- Your task
Restate verbatim the lines between the one holding "4. More parts follow." and the one holding "return (a *", both included, and no others.

- Records provided
※

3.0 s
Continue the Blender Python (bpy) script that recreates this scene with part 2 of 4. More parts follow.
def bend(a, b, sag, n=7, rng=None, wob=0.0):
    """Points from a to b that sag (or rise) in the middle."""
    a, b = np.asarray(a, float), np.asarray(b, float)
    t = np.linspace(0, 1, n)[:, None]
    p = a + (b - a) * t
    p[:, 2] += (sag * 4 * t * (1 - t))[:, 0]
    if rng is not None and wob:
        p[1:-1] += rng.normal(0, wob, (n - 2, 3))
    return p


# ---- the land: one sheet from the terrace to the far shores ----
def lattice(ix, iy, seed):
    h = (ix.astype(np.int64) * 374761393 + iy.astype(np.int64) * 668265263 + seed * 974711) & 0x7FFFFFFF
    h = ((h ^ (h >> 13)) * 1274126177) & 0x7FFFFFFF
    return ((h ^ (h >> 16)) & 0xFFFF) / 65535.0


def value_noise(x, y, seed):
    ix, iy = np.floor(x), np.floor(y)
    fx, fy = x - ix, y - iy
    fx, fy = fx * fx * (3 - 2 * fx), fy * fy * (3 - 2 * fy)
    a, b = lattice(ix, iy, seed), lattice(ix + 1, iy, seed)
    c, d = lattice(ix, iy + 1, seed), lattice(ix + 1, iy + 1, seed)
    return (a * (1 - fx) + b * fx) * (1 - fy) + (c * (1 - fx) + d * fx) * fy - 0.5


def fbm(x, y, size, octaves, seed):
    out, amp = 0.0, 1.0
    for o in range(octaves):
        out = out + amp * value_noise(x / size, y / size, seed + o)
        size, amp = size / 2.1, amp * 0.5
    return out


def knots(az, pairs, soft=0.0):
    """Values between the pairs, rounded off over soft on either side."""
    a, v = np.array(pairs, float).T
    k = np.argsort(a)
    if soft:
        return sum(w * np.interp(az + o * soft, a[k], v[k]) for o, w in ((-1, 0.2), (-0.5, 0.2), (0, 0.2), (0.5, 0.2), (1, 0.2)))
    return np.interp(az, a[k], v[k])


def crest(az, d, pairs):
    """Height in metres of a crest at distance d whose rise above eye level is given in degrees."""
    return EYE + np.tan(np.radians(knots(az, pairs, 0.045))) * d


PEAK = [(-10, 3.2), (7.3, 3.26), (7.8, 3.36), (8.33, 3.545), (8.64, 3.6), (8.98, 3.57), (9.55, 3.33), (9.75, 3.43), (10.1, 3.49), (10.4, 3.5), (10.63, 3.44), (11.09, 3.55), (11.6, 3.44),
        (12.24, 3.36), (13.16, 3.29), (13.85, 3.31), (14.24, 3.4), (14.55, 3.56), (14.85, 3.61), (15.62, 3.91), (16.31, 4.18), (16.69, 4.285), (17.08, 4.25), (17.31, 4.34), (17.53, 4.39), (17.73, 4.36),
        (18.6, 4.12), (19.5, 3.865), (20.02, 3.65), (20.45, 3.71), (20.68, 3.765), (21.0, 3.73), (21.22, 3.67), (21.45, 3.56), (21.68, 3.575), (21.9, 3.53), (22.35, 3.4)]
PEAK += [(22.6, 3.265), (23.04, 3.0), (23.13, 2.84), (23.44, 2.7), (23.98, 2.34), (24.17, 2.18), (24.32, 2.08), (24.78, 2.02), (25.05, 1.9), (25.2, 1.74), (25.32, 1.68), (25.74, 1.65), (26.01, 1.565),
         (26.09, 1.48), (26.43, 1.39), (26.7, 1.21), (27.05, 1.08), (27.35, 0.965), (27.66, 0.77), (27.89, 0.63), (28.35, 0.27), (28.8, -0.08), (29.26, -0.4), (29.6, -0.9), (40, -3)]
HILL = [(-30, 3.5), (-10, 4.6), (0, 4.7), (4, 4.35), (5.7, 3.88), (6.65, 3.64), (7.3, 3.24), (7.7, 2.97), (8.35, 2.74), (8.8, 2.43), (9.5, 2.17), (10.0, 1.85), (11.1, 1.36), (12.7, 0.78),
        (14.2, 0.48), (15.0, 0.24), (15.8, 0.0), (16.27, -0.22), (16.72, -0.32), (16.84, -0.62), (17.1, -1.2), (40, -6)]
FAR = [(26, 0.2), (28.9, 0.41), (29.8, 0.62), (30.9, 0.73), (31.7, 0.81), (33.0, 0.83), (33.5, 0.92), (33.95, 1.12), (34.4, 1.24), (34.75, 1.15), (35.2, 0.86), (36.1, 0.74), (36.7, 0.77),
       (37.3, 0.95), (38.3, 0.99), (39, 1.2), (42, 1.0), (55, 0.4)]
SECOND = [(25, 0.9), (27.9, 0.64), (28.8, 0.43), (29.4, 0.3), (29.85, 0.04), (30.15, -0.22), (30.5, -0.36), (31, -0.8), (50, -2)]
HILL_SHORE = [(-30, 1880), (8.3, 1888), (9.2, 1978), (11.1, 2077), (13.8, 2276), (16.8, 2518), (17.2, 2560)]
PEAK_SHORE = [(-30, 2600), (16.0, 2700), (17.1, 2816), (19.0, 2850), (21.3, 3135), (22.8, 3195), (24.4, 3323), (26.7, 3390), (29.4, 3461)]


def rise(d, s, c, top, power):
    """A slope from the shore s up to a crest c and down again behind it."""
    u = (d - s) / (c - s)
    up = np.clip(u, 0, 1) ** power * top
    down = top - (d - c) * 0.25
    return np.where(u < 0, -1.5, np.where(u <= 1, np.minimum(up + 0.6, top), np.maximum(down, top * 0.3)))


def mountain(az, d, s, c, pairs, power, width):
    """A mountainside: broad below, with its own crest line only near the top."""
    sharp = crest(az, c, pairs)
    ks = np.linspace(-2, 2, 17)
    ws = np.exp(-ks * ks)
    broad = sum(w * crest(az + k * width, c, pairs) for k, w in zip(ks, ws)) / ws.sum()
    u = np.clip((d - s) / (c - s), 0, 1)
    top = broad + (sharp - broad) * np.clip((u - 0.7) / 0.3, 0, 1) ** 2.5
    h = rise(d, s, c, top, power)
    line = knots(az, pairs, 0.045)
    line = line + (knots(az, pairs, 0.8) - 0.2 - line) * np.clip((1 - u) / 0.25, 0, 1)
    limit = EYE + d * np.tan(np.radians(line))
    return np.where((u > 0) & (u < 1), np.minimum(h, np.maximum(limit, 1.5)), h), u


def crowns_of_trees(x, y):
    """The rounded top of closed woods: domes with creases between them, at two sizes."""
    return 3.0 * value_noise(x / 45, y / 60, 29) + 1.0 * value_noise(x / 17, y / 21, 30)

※

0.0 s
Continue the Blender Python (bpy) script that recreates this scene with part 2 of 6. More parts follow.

※

- Right answer
Continue the Blender Python (bpy) script that recreates this scene with part 2 of 4. More parts follow.
def bend(a, b, sag, n=7, rng=None, wob=0.0):
    """Points from a to b that sag (or rise) in the middle."""
    a, b = np.asarray(a, float), np.asarray(b, float)
    t = np.linspace(0, 1, n)[:, None]
    p = a + (b - a) * t
    p[:, 2] += (sag * 4 * t * (1 - t))[:, 0]
    if rng is not None and wob:
        p[1:-1] += rng.normal(0, wob, (n - 2, 3))
    return p


# ---- the land: one sheet from the terrace to the far shores ----
def lattice(ix, iy, seed):
    h = (ix.astype(np.int64) * 374761393 + iy.astype(np.int64) * 668265263 + seed * 974711) & 0x7FFFFFFF
    h = ((h ^ (h >> 13)) * 1274126177) & 0x7FFFFFFF
    return ((h ^ (h >> 16)) & 0xFFFF) / 65535.0


def value_noise(x, y, seed):
    ix, iy = np.floor(x), np.floor(y)
    fx, fy = x - ix, y - iy
    fx, fy = fx * fx * (3 - 2 * fx), fy * fy * (3 - 2 * fy)
    a, b = lattice(ix, iy, seed), lattice(ix + 1, iy, seed)
    c, d = lattice(ix, iy + 1, seed), lattice(ix + 1, iy + 1, seed)
    return (a * (1 - fx) + b * fx) * (1 - fy) + (c * (1 - fx) + d * fx) * fy - 0.5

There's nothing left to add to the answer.